◆ **WHAT IS ASKED**:
Return only the lines between the line holding "ob[key] = value" and the line holding "radians(degrees), 0.01, 5000", the two boundary lines included, exactly as they appear.

..........

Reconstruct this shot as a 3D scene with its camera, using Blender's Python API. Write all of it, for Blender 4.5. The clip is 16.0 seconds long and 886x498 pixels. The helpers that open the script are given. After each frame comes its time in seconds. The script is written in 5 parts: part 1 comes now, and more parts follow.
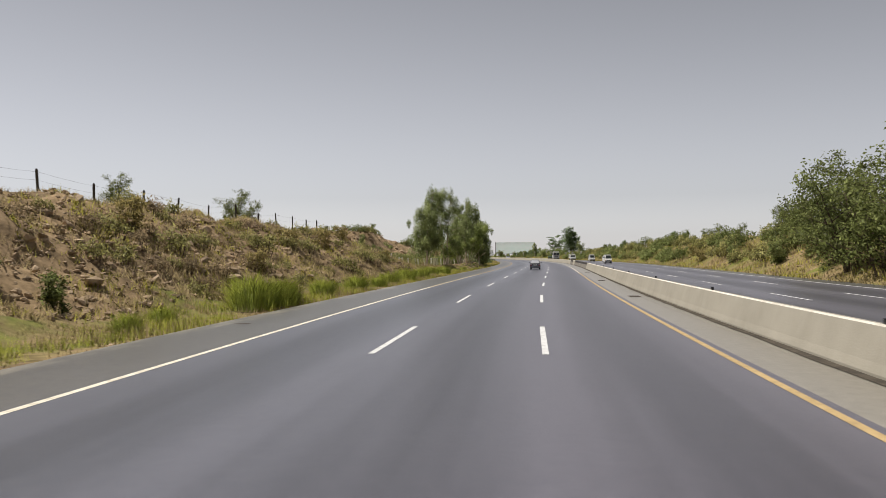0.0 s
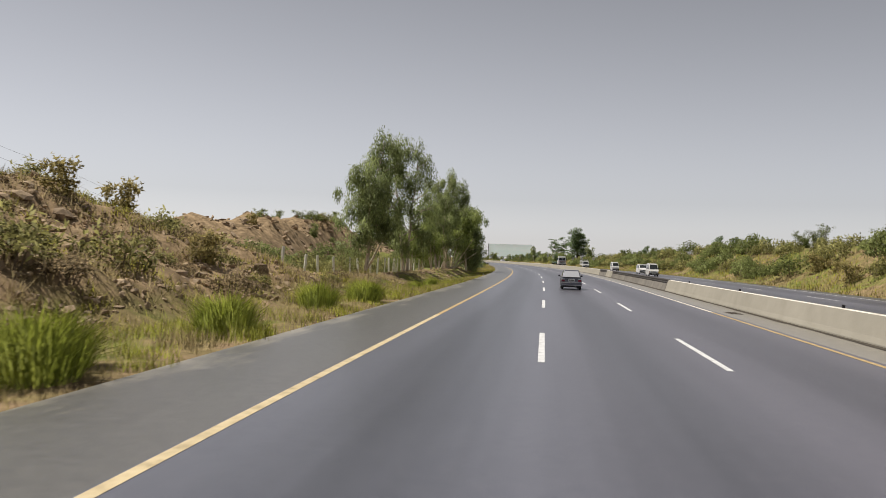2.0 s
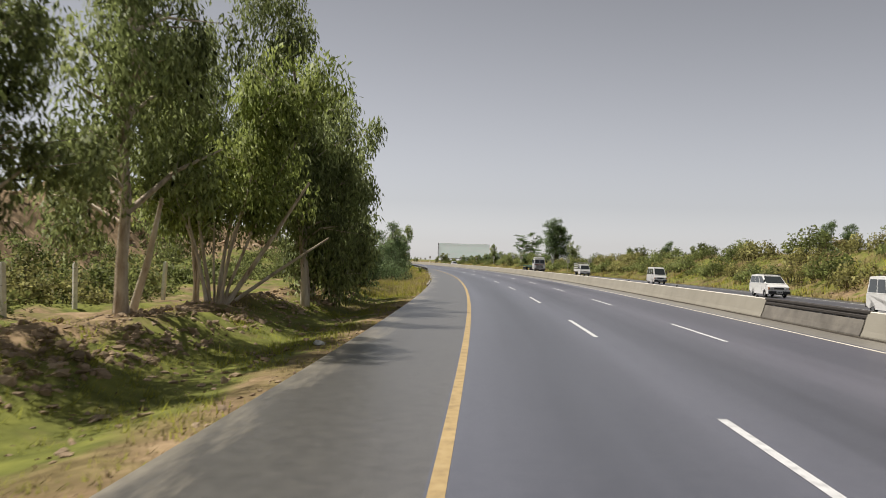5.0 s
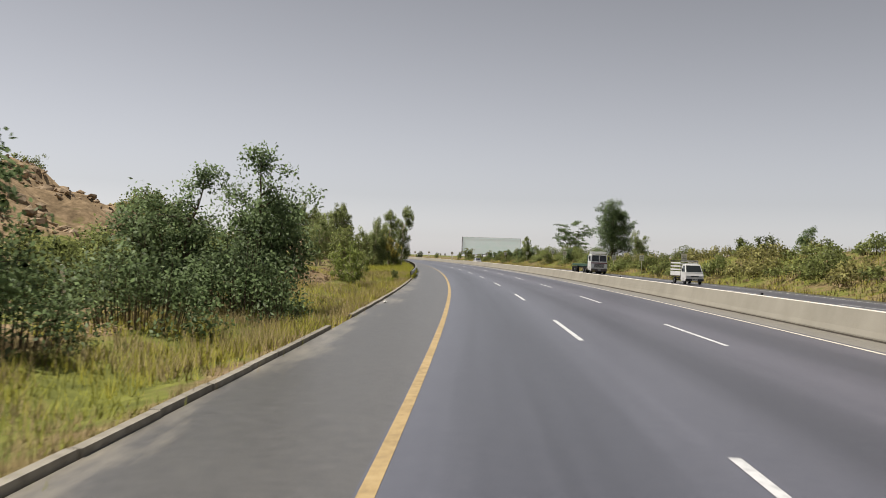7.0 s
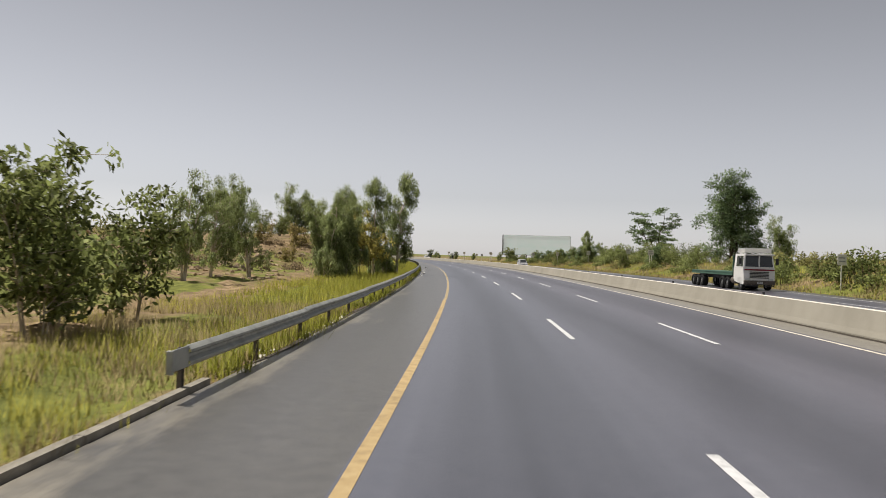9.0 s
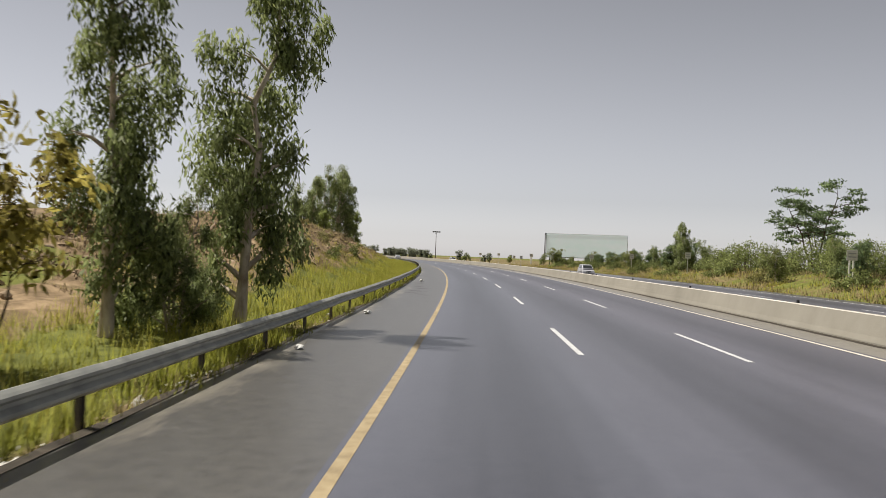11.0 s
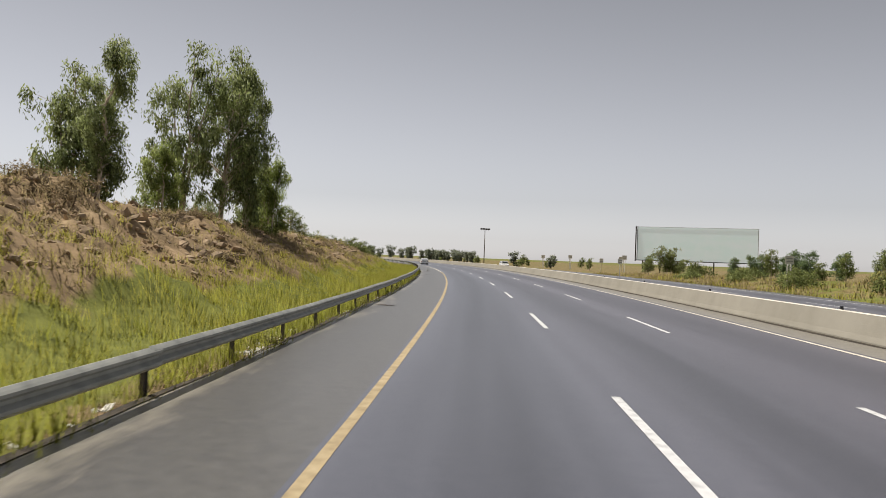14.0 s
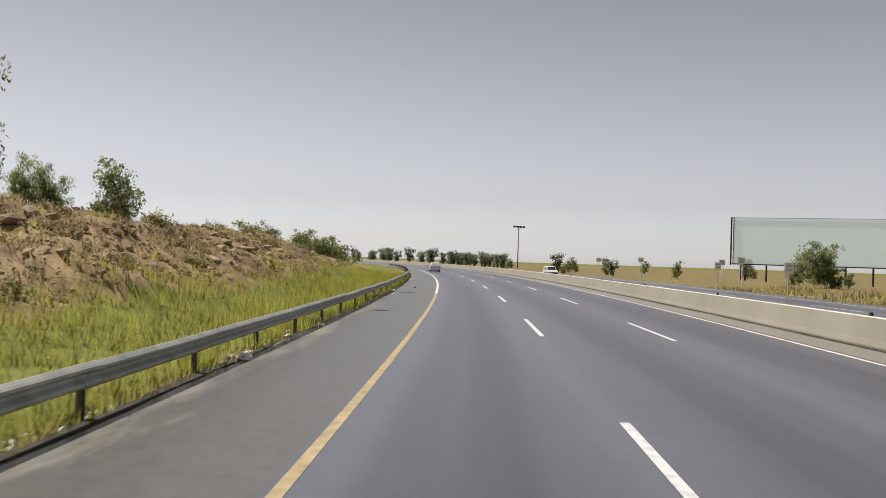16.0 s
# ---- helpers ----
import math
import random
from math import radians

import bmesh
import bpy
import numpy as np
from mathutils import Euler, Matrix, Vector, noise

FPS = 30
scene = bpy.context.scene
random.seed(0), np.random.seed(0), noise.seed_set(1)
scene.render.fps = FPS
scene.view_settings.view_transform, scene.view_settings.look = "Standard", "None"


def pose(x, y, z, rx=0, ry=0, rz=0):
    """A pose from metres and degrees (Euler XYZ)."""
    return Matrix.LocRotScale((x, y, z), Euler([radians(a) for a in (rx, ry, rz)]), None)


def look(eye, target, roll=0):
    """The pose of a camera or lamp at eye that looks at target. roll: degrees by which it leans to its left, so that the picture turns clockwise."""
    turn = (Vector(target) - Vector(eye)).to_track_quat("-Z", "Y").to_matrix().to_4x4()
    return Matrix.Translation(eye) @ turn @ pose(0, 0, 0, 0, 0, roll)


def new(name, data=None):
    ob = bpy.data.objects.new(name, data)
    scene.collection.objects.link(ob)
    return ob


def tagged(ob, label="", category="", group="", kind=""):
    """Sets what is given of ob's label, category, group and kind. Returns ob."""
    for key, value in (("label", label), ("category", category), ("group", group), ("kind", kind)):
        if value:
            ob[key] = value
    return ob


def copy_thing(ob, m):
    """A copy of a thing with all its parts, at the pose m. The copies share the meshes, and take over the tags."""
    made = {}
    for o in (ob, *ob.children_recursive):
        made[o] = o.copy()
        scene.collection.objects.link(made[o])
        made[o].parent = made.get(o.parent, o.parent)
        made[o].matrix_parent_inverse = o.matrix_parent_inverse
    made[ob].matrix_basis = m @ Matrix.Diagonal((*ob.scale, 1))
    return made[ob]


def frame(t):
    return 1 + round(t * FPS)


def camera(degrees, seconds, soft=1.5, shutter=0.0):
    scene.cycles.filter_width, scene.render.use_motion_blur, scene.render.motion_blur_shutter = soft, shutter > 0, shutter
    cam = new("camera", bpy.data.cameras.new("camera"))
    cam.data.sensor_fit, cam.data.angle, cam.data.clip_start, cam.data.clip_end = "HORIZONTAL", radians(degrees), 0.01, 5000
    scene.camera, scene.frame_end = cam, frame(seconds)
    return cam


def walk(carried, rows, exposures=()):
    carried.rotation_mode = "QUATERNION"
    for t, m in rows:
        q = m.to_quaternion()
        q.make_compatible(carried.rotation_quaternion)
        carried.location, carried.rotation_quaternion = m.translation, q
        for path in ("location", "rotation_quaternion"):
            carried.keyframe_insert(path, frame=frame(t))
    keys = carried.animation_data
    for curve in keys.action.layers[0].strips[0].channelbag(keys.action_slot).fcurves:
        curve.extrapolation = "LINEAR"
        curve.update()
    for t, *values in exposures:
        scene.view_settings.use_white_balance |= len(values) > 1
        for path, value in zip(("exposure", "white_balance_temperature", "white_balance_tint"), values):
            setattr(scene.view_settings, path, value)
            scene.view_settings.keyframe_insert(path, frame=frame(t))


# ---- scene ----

..........

◆ **EXERCISE RESPONSE**:
            ob[key] = value
    return ob


def copy_thing(ob, m):
    """A copy of a thing with all its parts, at the pose m. The copies share the meshes, and take over the tags."""
    made = {}
    for o in (ob, *ob.children_recursive):
        made[o] = o.copy()
        scene.collection.objects.link(made[o])
        made[o].parent = made.get(o.parent, o.parent)
        made[o].matrix_parent_inverse = o.matrix_parent_inverse
    made[ob].matrix_basis = m @ Matrix.Diagonal((*ob.scale, 1))
    return made[ob]


def frame(t):
    return 1 + round(t * FPS)


def camera(degrees, seconds, soft=1.5, shutter=0.0):
    scene.cycles.filter_width, scene.render.use_motion_blur, scene.render.motion_blur_shutter = soft, shutter > 0, shutter
    cam = new("camera", bpy.data.cameras.new("camera"))
    cam.data.sensor_fit, cam.data.angle, cam.data.clip_start, cam.data.clip_end = "HORIZONTAL", radians(degrees), 0.01, 5000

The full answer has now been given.